Task details: Print out every line, exactly as written.

* * * *

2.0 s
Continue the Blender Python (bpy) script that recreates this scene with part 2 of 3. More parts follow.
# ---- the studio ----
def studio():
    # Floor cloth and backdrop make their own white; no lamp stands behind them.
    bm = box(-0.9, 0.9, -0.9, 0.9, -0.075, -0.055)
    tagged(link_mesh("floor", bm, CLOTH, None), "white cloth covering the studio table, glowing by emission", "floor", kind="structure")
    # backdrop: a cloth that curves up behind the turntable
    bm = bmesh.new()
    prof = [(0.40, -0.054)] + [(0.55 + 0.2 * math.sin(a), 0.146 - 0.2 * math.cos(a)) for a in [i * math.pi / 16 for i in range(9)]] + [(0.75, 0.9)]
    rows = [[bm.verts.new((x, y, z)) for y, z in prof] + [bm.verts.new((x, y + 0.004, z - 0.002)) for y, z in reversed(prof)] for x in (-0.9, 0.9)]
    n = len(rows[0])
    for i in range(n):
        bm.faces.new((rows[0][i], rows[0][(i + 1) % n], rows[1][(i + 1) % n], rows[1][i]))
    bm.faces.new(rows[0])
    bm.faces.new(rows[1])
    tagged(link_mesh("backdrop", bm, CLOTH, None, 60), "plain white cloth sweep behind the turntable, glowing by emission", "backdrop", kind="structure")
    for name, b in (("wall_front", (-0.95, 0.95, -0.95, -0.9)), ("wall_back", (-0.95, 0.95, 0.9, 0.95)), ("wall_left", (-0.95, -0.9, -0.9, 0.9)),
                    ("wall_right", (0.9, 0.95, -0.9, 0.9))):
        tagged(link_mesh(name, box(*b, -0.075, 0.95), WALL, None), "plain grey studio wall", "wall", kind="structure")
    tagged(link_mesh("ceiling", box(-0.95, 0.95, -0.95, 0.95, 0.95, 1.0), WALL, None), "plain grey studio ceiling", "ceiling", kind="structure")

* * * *

Complete answer:
2.0 s
Continue the Blender Python (bpy) script that recreates this scene with part 2 of 3. More parts follow.
# ---- the studio ----
def studio():
    # Floor cloth and backdrop make their own white; no lamp stands behind them.
    bm = box(-0.9, 0.9, -0.9, 0.9, -0.075, -0.055)
    tagged(link_mesh("floor", bm, CLOTH, None), "white cloth covering the studio table, glowing by emission", "floor", kind="structure")
    # backdrop: a cloth that curves up behind the turntable
    bm = bmesh.new()
    prof = [(0.40, -0.054)] + [(0.55 + 0.2 * math.sin(a), 0.146 - 0.2 * math.cos(a)) for a in [i * math.pi / 16 for i in range(9)]] + [(0.75, 0.9)]
    rows = [[bm.verts.new((x, y, z)) for y, z in prof] + [bm.verts.new((x, y + 0.004, z - 0.002)) for y, z in reversed(prof)] for x in (-0.9, 0.9)]
    n = len(rows[0])
    for i in range(n):
        bm.faces.new((rows[0][i], rows[0][(i + 1) % n], rows[1][(i + 1) % n], rows[1][i]))
    bm.faces.new(rows[0])
    bm.faces.new(rows[1])
    tagged(link_mesh("backdrop", bm, CLOTH, None, 60), "plain white cloth sweep behind the turntable, glowing by emission", "backdrop", kind="structure")
    for name, b in (("wall_front", (-0.95, 0.95, -0.95, -0.9)), ("wall_back", (-0.95, 0.95, 0.9, 0.95)), ("wall_left", (-0.95, -0.9, -0.9, 0.9)),
                    ("wall_right", (0.9, 0.95, -0.9, 0.9))):
        tagged(link_mesh(name, box(*b, -0.075, 0.95), WALL, None), "plain grey studio wall", "wall", kind="structure")
    tagged(link_mesh("ceiling", box(-0.95, 0.95, -0.95, 0.95, 0.95, 1.0), WALL, None), "plain grey studio ceiling", "ceiling", kind="structure")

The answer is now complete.